Access to most of Ottawa was been cut off, including one of the biggest border crossings in Canada, not a "pizza place". Deploying hyperbole like this isn't helping your case. Surely if the Ambassador Bridge doesn't qualify as critical infrastructure, nothing does.
https://www.cbc.ca/news/politics/marc-miller-path-forward-pr...
These railway blockades forced layoffs, and the CBC also notes that rail carries three times more than what trucks do in Canada.
https://www.cbc.ca/news/canada/nova-scotia/rail-shutdown-pro...
Instead, in this case, the Trudeau government met with the protestors and had a process of dialogue that resolved them peacefully after almost a year.
It wasn't the "entire CN rail network" (instead it was the Eastern Canada segment, comprising maybe 15% of CN's network). They don't claim that rail carries three times more than trucks do, but instead simply note that one rail car carries as much as three trucks.
And the blockade lasted approximately 2-3 weeks. Not sure what you mean by "after almost a year".
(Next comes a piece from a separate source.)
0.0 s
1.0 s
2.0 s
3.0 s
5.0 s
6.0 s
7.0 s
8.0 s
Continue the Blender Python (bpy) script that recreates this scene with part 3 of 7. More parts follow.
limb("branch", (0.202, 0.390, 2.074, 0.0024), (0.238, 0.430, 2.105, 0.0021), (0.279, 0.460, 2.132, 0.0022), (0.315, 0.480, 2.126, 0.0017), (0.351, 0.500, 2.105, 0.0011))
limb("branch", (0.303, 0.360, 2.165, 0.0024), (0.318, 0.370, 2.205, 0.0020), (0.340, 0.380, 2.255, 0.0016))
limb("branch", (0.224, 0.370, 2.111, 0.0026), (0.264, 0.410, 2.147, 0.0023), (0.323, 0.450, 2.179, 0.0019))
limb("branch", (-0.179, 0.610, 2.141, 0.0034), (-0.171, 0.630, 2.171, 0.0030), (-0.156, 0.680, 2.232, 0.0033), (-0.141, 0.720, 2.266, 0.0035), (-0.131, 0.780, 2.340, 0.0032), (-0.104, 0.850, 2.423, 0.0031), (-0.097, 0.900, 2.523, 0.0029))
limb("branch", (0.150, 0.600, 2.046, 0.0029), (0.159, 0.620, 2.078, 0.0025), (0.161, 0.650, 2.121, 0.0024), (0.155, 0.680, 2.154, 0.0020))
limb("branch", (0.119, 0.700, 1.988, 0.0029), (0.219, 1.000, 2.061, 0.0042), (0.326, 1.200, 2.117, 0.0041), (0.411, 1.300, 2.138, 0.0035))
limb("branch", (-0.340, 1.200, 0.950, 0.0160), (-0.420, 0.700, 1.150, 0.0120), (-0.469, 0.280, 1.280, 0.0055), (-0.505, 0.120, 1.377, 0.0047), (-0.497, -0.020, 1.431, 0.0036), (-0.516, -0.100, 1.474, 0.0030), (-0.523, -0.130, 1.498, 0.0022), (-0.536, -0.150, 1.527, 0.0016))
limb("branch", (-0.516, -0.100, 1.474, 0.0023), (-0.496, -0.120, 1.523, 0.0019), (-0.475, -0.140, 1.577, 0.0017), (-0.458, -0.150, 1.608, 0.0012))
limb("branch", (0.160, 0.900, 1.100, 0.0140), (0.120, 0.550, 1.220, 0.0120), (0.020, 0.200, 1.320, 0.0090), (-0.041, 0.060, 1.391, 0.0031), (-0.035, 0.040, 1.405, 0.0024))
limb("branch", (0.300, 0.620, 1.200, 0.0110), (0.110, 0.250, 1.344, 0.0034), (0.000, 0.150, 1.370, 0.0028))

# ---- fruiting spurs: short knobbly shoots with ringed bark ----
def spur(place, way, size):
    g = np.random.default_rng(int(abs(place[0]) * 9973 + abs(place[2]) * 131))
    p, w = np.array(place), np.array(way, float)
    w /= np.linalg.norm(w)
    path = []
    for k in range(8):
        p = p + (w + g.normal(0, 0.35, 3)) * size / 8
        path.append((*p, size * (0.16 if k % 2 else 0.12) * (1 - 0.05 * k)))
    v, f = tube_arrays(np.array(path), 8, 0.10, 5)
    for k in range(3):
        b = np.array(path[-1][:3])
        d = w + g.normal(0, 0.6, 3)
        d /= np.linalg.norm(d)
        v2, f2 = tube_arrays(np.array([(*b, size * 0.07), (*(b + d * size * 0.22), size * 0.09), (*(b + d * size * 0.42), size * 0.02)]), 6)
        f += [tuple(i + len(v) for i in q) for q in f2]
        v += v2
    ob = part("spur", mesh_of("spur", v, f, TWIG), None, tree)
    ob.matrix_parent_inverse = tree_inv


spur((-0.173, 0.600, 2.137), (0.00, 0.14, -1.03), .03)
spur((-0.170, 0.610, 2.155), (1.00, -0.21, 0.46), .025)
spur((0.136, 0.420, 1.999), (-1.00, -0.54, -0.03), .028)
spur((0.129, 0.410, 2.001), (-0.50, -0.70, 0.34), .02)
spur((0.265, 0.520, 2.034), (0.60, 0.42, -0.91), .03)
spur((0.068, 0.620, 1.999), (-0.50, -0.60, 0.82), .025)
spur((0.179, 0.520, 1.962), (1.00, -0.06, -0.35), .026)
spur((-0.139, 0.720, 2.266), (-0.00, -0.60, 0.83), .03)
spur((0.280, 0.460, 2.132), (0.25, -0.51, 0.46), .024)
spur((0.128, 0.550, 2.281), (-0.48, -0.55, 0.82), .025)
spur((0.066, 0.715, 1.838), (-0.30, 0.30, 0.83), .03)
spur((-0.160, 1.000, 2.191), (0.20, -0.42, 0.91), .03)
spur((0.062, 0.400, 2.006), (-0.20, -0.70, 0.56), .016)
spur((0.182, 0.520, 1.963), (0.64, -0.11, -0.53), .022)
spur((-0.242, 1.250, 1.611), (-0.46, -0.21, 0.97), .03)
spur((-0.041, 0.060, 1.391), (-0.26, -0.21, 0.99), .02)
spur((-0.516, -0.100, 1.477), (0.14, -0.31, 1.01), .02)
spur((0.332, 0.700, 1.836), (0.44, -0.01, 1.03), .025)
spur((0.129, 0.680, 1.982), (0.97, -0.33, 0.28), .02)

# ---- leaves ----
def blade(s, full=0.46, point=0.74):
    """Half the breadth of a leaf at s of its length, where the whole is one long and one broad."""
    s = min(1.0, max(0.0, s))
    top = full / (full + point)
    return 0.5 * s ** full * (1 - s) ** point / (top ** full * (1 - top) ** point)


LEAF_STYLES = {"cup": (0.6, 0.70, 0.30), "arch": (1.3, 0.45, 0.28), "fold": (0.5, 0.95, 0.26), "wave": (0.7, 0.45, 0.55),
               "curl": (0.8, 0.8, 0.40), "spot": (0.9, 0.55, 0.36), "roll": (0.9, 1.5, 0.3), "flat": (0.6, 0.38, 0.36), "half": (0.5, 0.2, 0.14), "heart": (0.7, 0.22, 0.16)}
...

But let's be clear -- most of Canada was enraged about that. It was hugely expensive to Trudeau politically, and was a tenterhooks [edit - thank you fennec] situation because of the aboriginal file. Yet most of Canada absolutely wanted a stronger response and it hurt Trudeau in the election.
I honestly don't get these "but the rail blockade" or "but some BLM protest in some US city" responses.
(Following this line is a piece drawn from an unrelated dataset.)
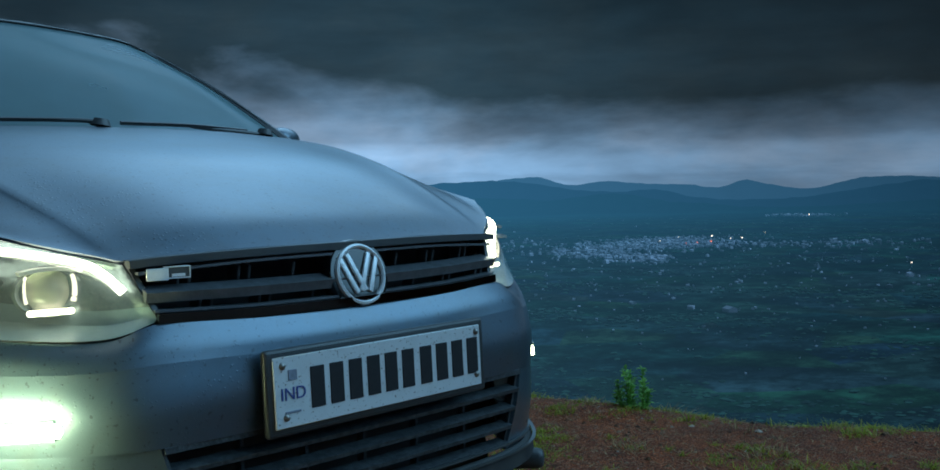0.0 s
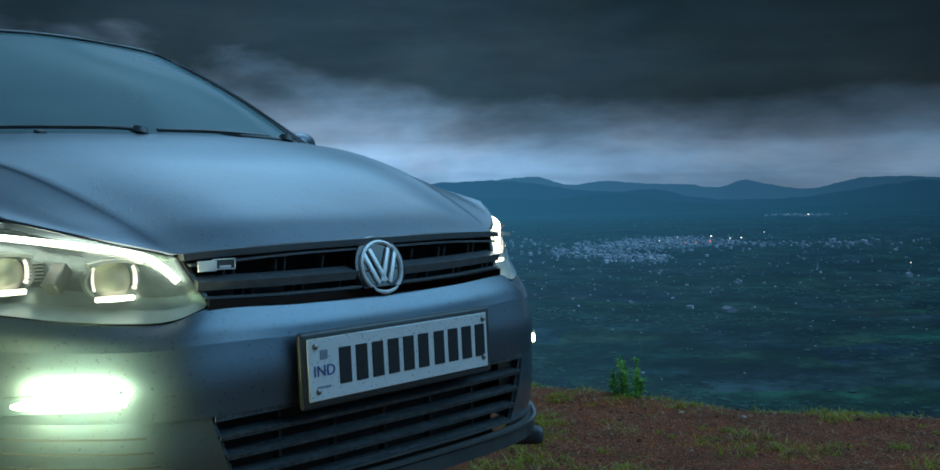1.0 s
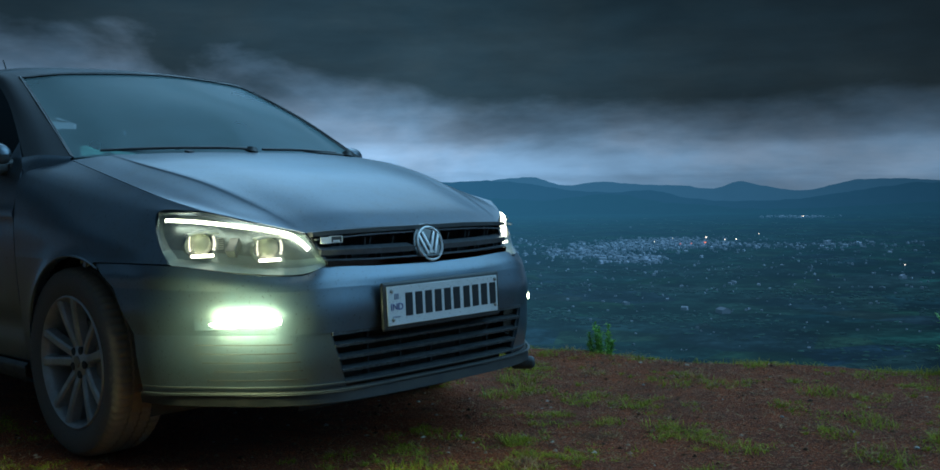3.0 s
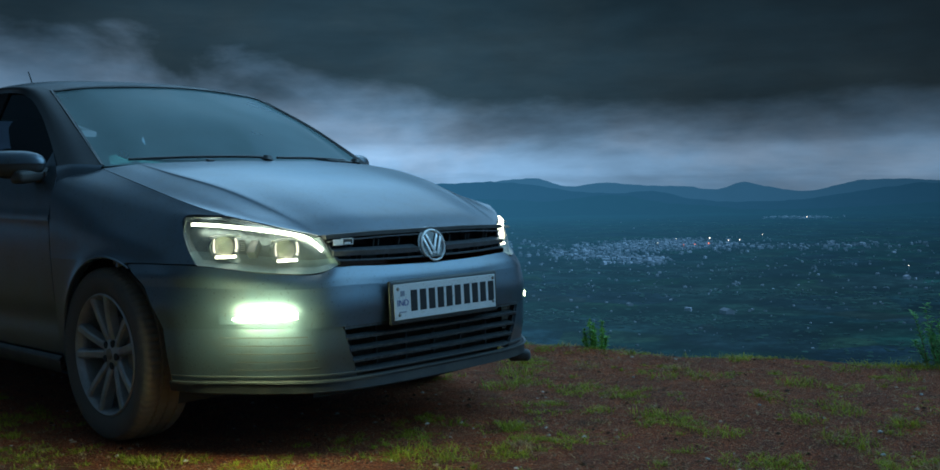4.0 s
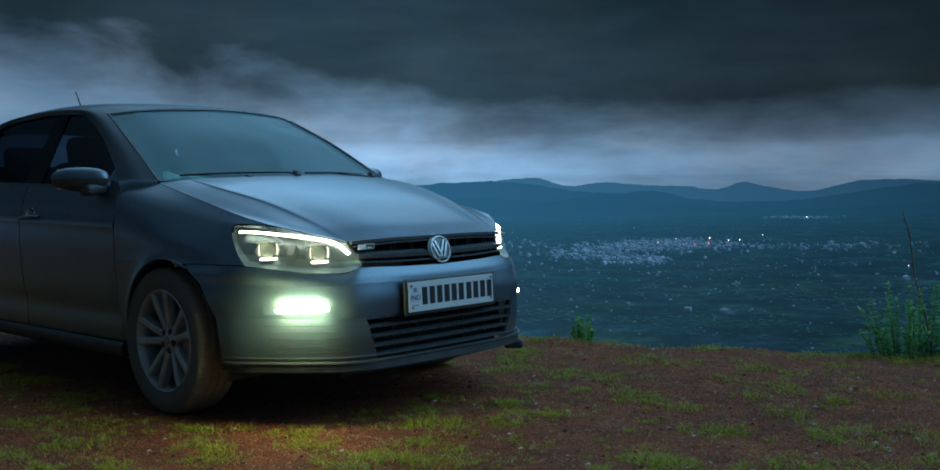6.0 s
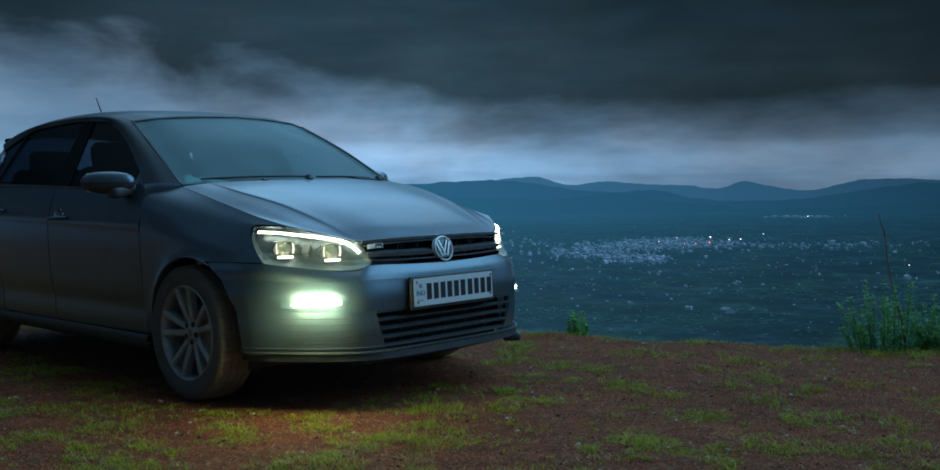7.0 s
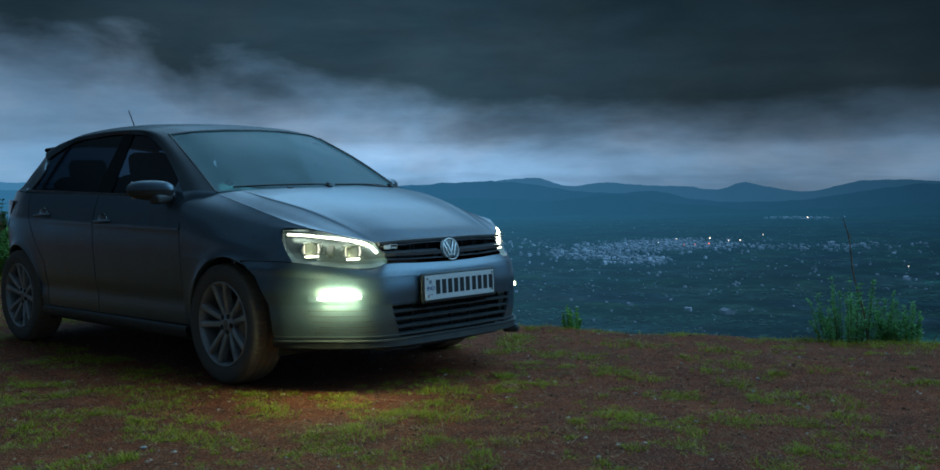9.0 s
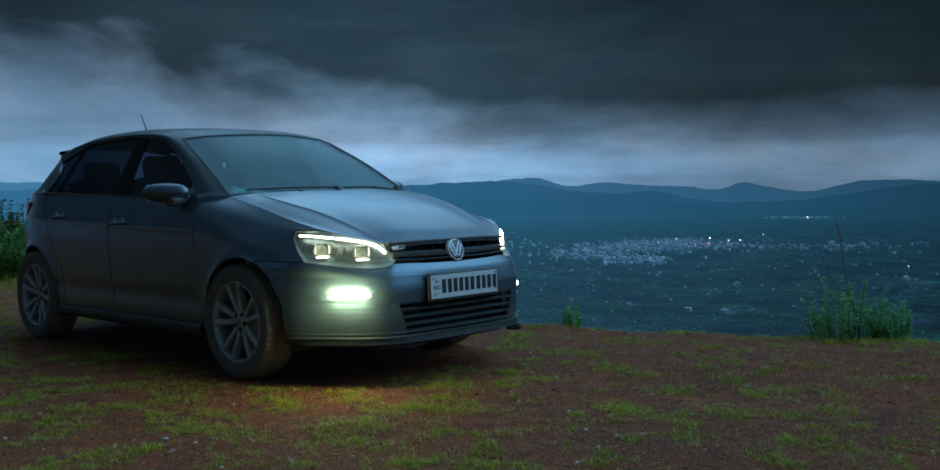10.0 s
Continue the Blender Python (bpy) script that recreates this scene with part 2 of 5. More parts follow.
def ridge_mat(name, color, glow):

I am saying that during the pandemic for the purposes of restrictions and exceptions, people who worked at grocery stores were "critical workers". It's a big old caution for using words like "critical" which are very vague in order to implement policy assuming it will be used for things you deem to be important, because you do things like that and now there's precedent. Grocery stores are critical infrastructure now so some picket line for a labor dispute at a grocery store is now legally arguably a banned protest.
When opposed to things, people are usually very happy to give away freedoms they don't realize might have adverse consequences in the future.